> [DIRECTIONS FOR THIS TASK]:
Reproduce all the material exactly, minus any pictures it holds.

> [SUPPLIED INFORMATION]:
■ ■ ■ ■ ■ ■ ■

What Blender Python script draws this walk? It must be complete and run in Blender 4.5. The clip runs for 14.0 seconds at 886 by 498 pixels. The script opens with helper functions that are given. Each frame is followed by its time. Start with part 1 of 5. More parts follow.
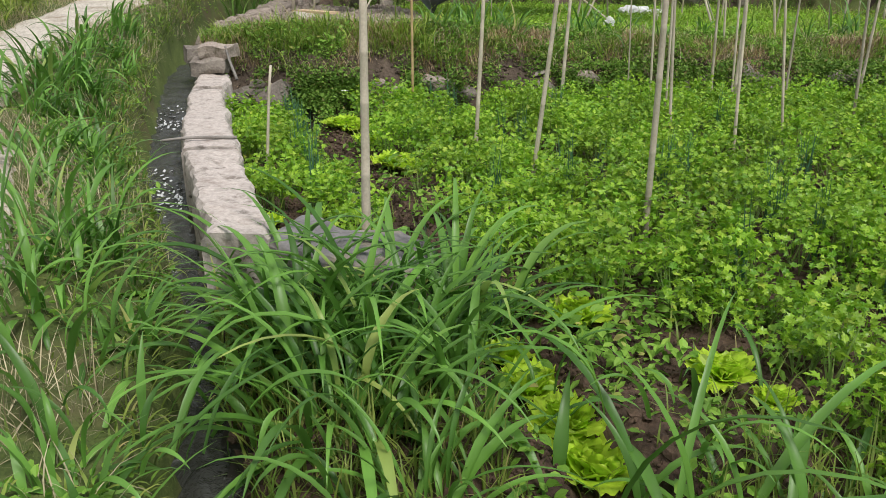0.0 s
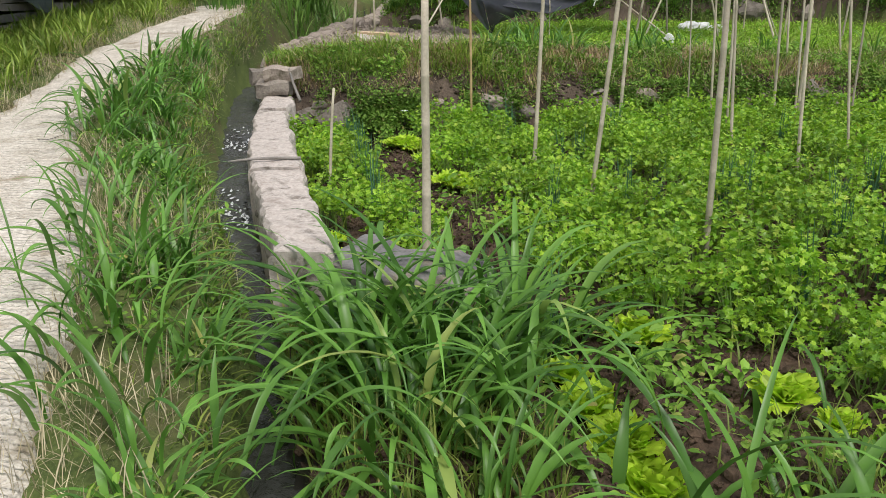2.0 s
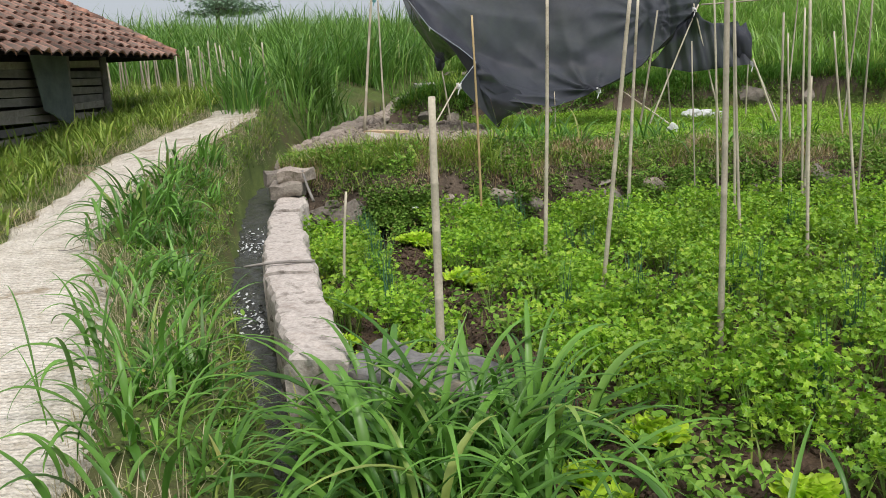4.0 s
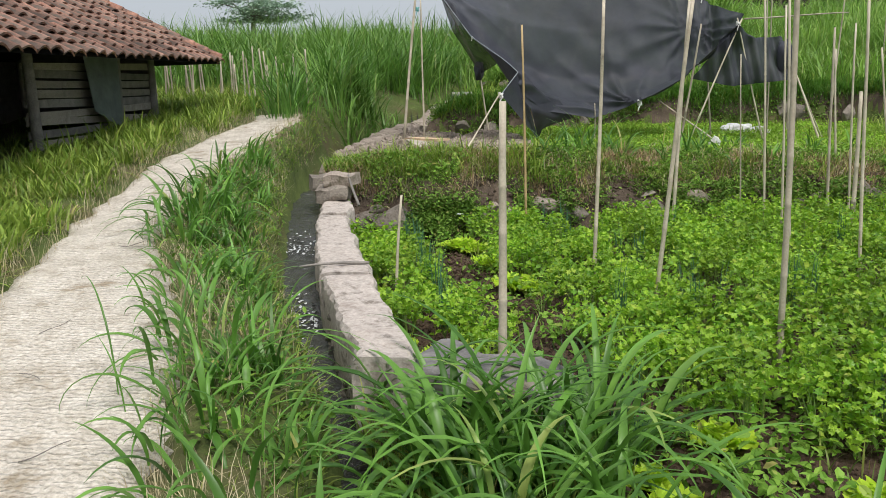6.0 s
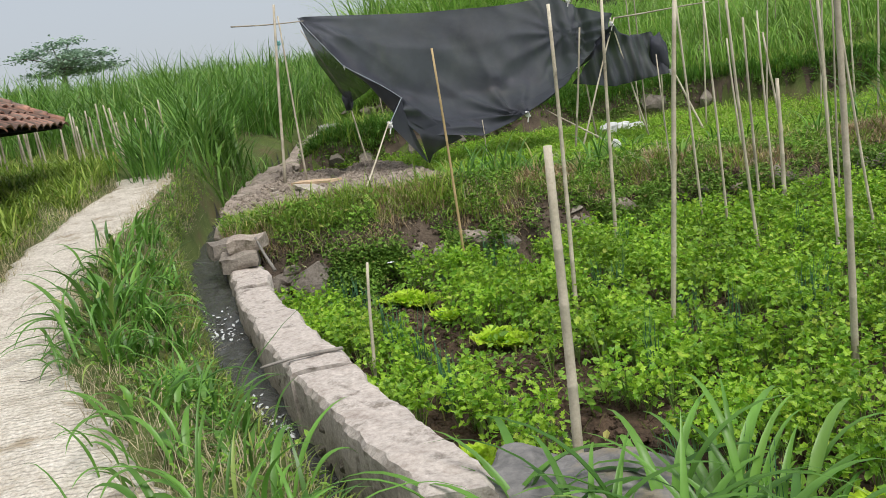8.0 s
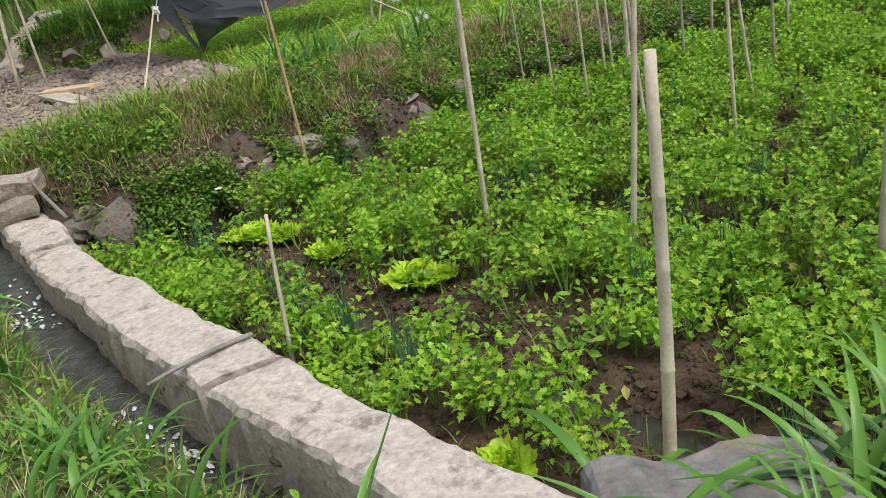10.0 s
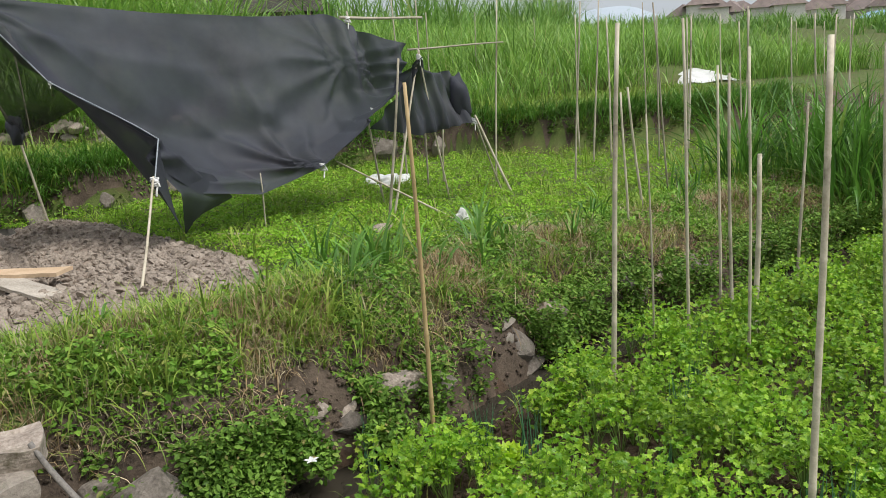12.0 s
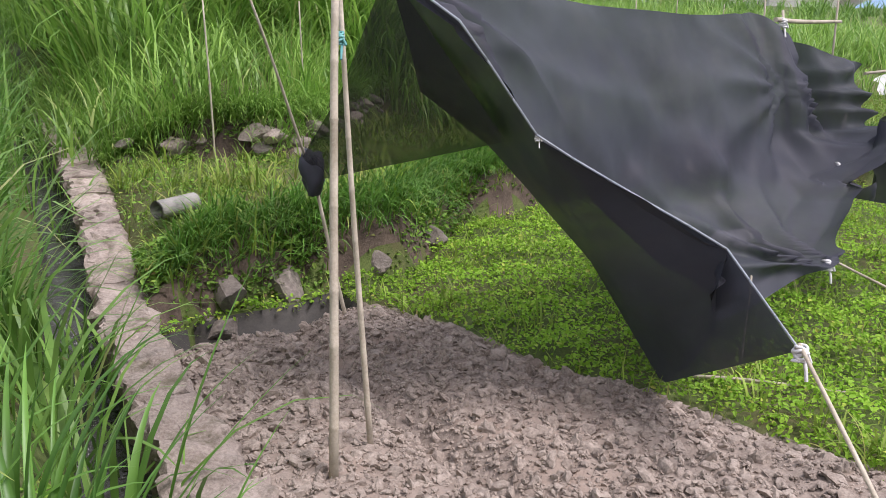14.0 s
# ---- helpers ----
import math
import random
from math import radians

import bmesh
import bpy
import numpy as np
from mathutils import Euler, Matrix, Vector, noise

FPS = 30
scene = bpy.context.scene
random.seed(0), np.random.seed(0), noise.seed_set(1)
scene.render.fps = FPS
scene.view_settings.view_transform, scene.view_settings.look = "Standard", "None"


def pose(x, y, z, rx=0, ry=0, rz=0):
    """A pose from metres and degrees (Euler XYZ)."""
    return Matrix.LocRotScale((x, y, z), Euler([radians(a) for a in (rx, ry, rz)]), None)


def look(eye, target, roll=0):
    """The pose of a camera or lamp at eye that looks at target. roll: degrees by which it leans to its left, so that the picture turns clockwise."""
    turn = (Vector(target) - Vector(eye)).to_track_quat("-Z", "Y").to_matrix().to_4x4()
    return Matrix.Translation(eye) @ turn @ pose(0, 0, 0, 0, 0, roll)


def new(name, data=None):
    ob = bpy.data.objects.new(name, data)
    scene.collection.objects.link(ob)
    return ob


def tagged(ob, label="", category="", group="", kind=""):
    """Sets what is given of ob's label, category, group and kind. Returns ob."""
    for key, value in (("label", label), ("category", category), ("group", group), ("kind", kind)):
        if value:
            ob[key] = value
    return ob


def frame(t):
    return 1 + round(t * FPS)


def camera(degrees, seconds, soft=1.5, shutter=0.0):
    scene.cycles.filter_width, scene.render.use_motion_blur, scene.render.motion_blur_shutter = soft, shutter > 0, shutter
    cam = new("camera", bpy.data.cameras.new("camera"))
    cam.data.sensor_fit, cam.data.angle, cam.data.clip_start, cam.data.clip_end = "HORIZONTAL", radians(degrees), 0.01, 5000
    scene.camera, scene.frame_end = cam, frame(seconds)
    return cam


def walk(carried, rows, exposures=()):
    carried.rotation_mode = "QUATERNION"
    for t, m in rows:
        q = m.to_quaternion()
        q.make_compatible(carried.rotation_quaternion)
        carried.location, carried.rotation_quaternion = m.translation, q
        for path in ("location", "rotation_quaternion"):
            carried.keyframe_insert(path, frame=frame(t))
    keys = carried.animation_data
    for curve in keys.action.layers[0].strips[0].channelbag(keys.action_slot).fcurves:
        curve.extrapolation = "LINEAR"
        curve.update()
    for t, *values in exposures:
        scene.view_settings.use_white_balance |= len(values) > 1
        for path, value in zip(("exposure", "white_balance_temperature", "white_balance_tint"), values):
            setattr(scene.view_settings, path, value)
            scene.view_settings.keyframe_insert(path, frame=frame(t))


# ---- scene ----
cam = camera(56.9, 14.0, 0.8)
PATH = [
    (0, (0.045, 0.061, 1.037), (0.028, 1.947, 0.371), 0.2),
    (0.5, (0.044, 0.038, 1.057), (0.001, 1.927, 0.402), -0.1),
    (1, (0.04, 0.012, 1.069), (-0.052, 1.905, 0.43), -0.6),
    (1.5, (0.04, -0.005, 1.075), (-0.082, 1.889, 0.446), -0.8),
    (2, (0.035, 0.007, 1.065), (-0.121, 1.9, 0.439), -1.0),
    (2.5, (0.035, 0.009, 1.075), (-0.153, 1.902, 0.456), -1.0),
    (3, (0.08, 0.04, 1.134), (-0.105, 1.964, 0.622), -1.9),
    (3.2, (0.092, 0.047, 1.145), (-0.08, 1.978, 0.655), -2.6),
    (5.3, (-0.079, -0.14, 1.154), (-0.306, 1.816, 0.8), -2.4),
    (5.5, (-0.088, -0.135, 1.148), (-0.326, 1.818, 0.79), -2.2),
    (6, (-0.143, -0.093, 1.132), (-0.387, 1.852, 0.737), -1.8),
    (6.5, (-0.281, 0.031, 1.116), (-0.497, 1.954, 0.608), -2.4),
    (7, (-0.471, 0.185, 1.12), (-0.525, 2.11, 0.58), -2.9),
    (7.5, (-0.637, 0.384, 1.228), (-0.508, 2.317, 0.73), -5.4),
    (8, (-0.933, 0.691, 1.306), (-0.806, 2.65, 0.924), -8.6),
    (8.5, (-1.16, 1.165, 1.308), (-0.804, 3.036, 0.698), -9.3),
    (8.7, (-1.227, 1.27, 1.311), (-0.838, 3.126, 0.677), -9.4),
    (10.8, (-1.808, 2.661, 1.56), (-0.939, 4.267, 0.743), -7.5),
    (11, (-1.875, 2.892, 1.569), (-0.939, 4.522, 0.885), -7.0),
    (11.5, (-2.056, 3.51, 1.649), (-1.072, 5.173, 1.134), -6.7),
    (12, (-2.375, 4.314, 1.698), (-1.3, 5.943, 1.265), -3.8),
    (12.5, (-2.853, 5.208, 1.809), (-1.765, 6.84, 1.42), -1.7),
    (13, (-3.206, 6.437, 1.94), (-2.138, 8.066, 1.488), -0.8),
    (13.5, (-3.568, 7.805, 2.111), (-2.48, 9.399, 1.586), 0.2),
    (14, (-3.768, 9.235, 2.283), (-2.628, 10.793, 1.76), -0.3),
]
walk(cam, [(t, look(eye, target, roll)) for t, eye, target, roll in PATH], ((0, -0.03, 6500, 14), (11.5, 0.0, 6500, 12), (12.5, 0.10, 6450, 15), (13.3, 0.2, 6300, 24), (14, 0.33, 6250, 26)))

# ---- light ----
world = bpy.data.worlds.new("sky")
scene.world = world
world.use_nodes = True
wn = world.node_tree
wn.nodes.clear()
sky = wn.nodes.new("ShaderNodeTexSky")
sky.sky_type = "NISHITA"
sky.sun_disc = False
sky.sun_elevation = radians(58)
sky.sun_rotation = radians(215)
sky.air_density, sky.dust_density, sky.ozone_density = 1.0, 5.0, 0.6
cloud = wn.nodes.new("ShaderNodeMixRGB")
cloud.inputs[0].default_value = 0.72
cloud.inputs[2].default_value = (5.0, 5.5, 5.9, 1)
wn.links.new(sky.outputs[0], cloud.inputs[1])
bg = wn.nodes.new("ShaderNodeBackground")
bg.inputs[1].default_value = 0.13
wout = wn.nodes.new("ShaderNodeOutputWorld")
wn.links.new(cloud.outputs[0], bg.inputs[0])
wn.links.new(bg.outputs[0], wout.inputs[0])
sun = new("sun", bpy.data.lights.new("sun", "SUN"))
sun.data.energy, sun.data.angle, sun.data.color = 3.1, radians(24), (1.0, 0.97, 0.91)
sun.matrix_world = look((0, 0, 0), (-0.30, 0.44, -0.85)) @ pose(0, 0, 0)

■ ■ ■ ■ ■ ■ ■

> [ANSWER TO THIS TASK]:
What Blender Python script draws this walk? It must be complete and run in Blender 4.5. The clip runs for 14.0 seconds at 886 by 498 pixels. The script opens with helper functions that are given. Each frame is followed by its time. Start with part 1 of 5. More parts follow.
0.0 s
2.0 s
4.0 s
6.0 s
8.0 s
10.0 s
12.0 s
14.0 s
# ---- helpers ----
import math
import random
from math import radians

import bmesh
import bpy
import numpy as np
from mathutils import Euler, Matrix, Vector, noise

FPS = 30
scene = bpy.context.scene
random.seed(0), np.random.seed(0), noise.seed_set(1)
scene.render.fps = FPS
scene.view_settings.view_transform, scene.view_settings.look = "Standard", "None"


def pose(x, y, z, rx=0, ry=0, rz=0):
    """A pose from metres and degrees (Euler XYZ)."""
    return Matrix.LocRotScale((x, y, z), Euler([radians(a) for a in (rx, ry, rz)]), None)


def look(eye, target, roll=0):
    """The pose of a camera or lamp at eye that looks at target. roll: degrees by which it leans to its left, so that the picture turns clockwise."""
    turn = (Vector(target) - Vector(eye)).to_track_quat("-Z", "Y").to_matrix().to_4x4()
    return Matrix.Translation(eye) @ turn @ pose(0, 0, 0, 0, 0, roll)


def new(name, data=None):
    ob = bpy.data.objects.new(name, data)
    scene.collection.objects.link(ob)
    return ob


def tagged(ob, label="", category="", group="", kind=""):
    """Sets what is given of ob's label, category, group and kind. Returns ob."""
    for key, value in (("label", label), ("category", category), ("group", group), ("kind", kind)):
        if value:
            ob[key] = value
    return ob


def frame(t):
    return 1 + round(t * FPS)


def camera(degrees, seconds, soft=1.5, shutter=0.0):
    scene.cycles.filter_width, scene.render.use_motion_blur, scene.render.motion_blur_shutter = soft, shutter > 0, shutter
    cam = new("camera", bpy.data.cameras.new("camera"))
    cam.data.sensor_fit, cam.data.angle, cam.data.clip_start, cam.data.clip_end = "HORIZONTAL", radians(degrees), 0.01, 5000
    scene.camera, scene.frame_end = cam, frame(seconds)
    return cam


def walk(carried, rows, exposures=()):
    carried.rotation_mode = "QUATERNION"
    for t, m in rows:
        q = m.to_quaternion()
        q.make_compatible(carried.rotation_quaternion)
        carried.location, carried.rotation_quaternion = m.translation, q
        for path in ("location", "rotation_quaternion"):
            carried.keyframe_insert(path, frame=frame(t))
    keys = carried.animation_data
    for curve in keys.action.layers[0].strips[0].channelbag(keys.action_slot).fcurves:
        curve.extrapolation = "LINEAR"
        curve.update()
    for t, *values in exposures:
        scene.view_settings.use_white_balance |= len(values) > 1
        for path, value in zip(("exposure", "white_balance_temperature", "white_balance_tint"), values):
            setattr(scene.view_settings, path, value)
            scene.view_settings.keyframe_insert(path, frame=frame(t))


# ---- scene ----
cam = camera(56.9, 14.0, 0.8)
PATH = [
    (0, (0.045, 0.061, 1.037), (0.028, 1.947, 0.371), 0.2),
    (0.5, (0.044, 0.038, 1.057), (0.001, 1.927, 0.402), -0.1),
    (1, (0.04, 0.012, 1.069), (-0.052, 1.905, 0.43), -0.6),
    (1.5, (0.04, -0.005, 1.075), (-0.082, 1.889, 0.446), -0.8),
    (2, (0.035, 0.007, 1.065), (-0.121, 1.9, 0.439), -1.0),
    (2.5, (0.035, 0.009, 1.075), (-0.153, 1.902, 0.456), -1.0),
    (3, (0.08, 0.04, 1.134), (-0.105, 1.964, 0.622), -1.9),
    (3.2, (0.092, 0.047, 1.145), (-0.08, 1.978, 0.655), -2.6),
    (5.3, (-0.079, -0.14, 1.154), (-0.306, 1.816, 0.8), -2.4),
    (5.5, (-0.088, -0.135, 1.148), (-0.326, 1.818, 0.79), -2.2),
    (6, (-0.143, -0.093, 1.132), (-0.387, 1.852, 0.737), -1.8),
    (6.5, (-0.281, 0.031, 1.116), (-0.497, 1.954, 0.608), -2.4),
    (7, (-0.471, 0.185, 1.12), (-0.525, 2.11, 0.58), -2.9),
    (7.5, (-0.637, 0.384, 1.228), (-0.508, 2.317, 0.73), -5.4),
    (8, (-0.933, 0.691, 1.306), (-0.806, 2.65, 0.924), -8.6),
    (8.5, (-1.16, 1.165, 1.308), (-0.804, 3.036, 0.698), -9.3),
    (8.7, (-1.227, 1.27, 1.311), (-0.838, 3.126, 0.677), -9.4),
    (10.8, (-1.808, 2.661, 1.56), (-0.939, 4.267, 0.743), -7.5),
    (11, (-1.875, 2.892, 1.569), (-0.939, 4.522, 0.885), -7.0),
    (11.5, (-2.056, 3.51, 1.649), (-1.072, 5.173, 1.134), -6.7),
    (12, (-2.375, 4.314, 1.698), (-1.3, 5.943, 1.265), -3.8),
    (12.5, (-2.853, 5.208, 1.809), (-1.765, 6.84, 1.42), -1.7),
    (13, (-3.206, 6.437, 1.94), (-2.138, 8.066, 1.488), -0.8),
    (13.5, (-3.568, 7.805, 2.111), (-2.48, 9.399, 1.586), 0.2),
    (14, (-3.768, 9.235, 2.283), (-2.628, 10.793, 1.76), -0.3),
]
walk(cam, [(t, look(eye, target, roll)) for t, eye, target, roll in PATH], ((0, -0.03, 6500, 14), (11.5, 0.0, 6500, 12), (12.5, 0.10, 6450, 15), (13.3, 0.2, 6300, 24), (14, 0.33, 6250, 26)))

# ---- light ----
world = bpy.data.worlds.new("sky")
scene.world = world
world.use_nodes = True
wn = world.node_tree
wn.nodes.clear()
sky = wn.nodes.new("ShaderNodeTexSky")
sky.sky_type = "NISHITA"
sky.sun_disc = False
sky.sun_elevation = radians(58)
sky.sun_rotation = radians(215)
sky.air_density, sky.dust_density, sky.ozone_density = 1.0, 5.0, 0.6
cloud = wn.nodes.new("ShaderNodeMixRGB")
cloud.inputs[0].default_value = 0.72
cloud.inputs[2].default_value = (5.0, 5.5, 5.9, 1)
wn.links.new(sky.outputs[0], cloud.inputs[1])
bg = wn.nodes.new("ShaderNodeBackground")
bg.inputs[1].default_value = 0.13
wout = wn.nodes.new("ShaderNodeOutputWorld")
wn.links.new(cloud.outputs[0], bg.inputs[0])
wn.links.new(bg.outputs[0], wout.inputs[0])
sun = new("sun", bpy.data.lights.new("sun", "SUN"))
sun.data.energy, sun.data.angle, sun.data.color = 3.1, radians(24), (1.0, 0.97, 0.91)
sun.matrix_world = look((0, 0, 0), (-0.30, 0.44, -0.85)) @ pose(0, 0, 0)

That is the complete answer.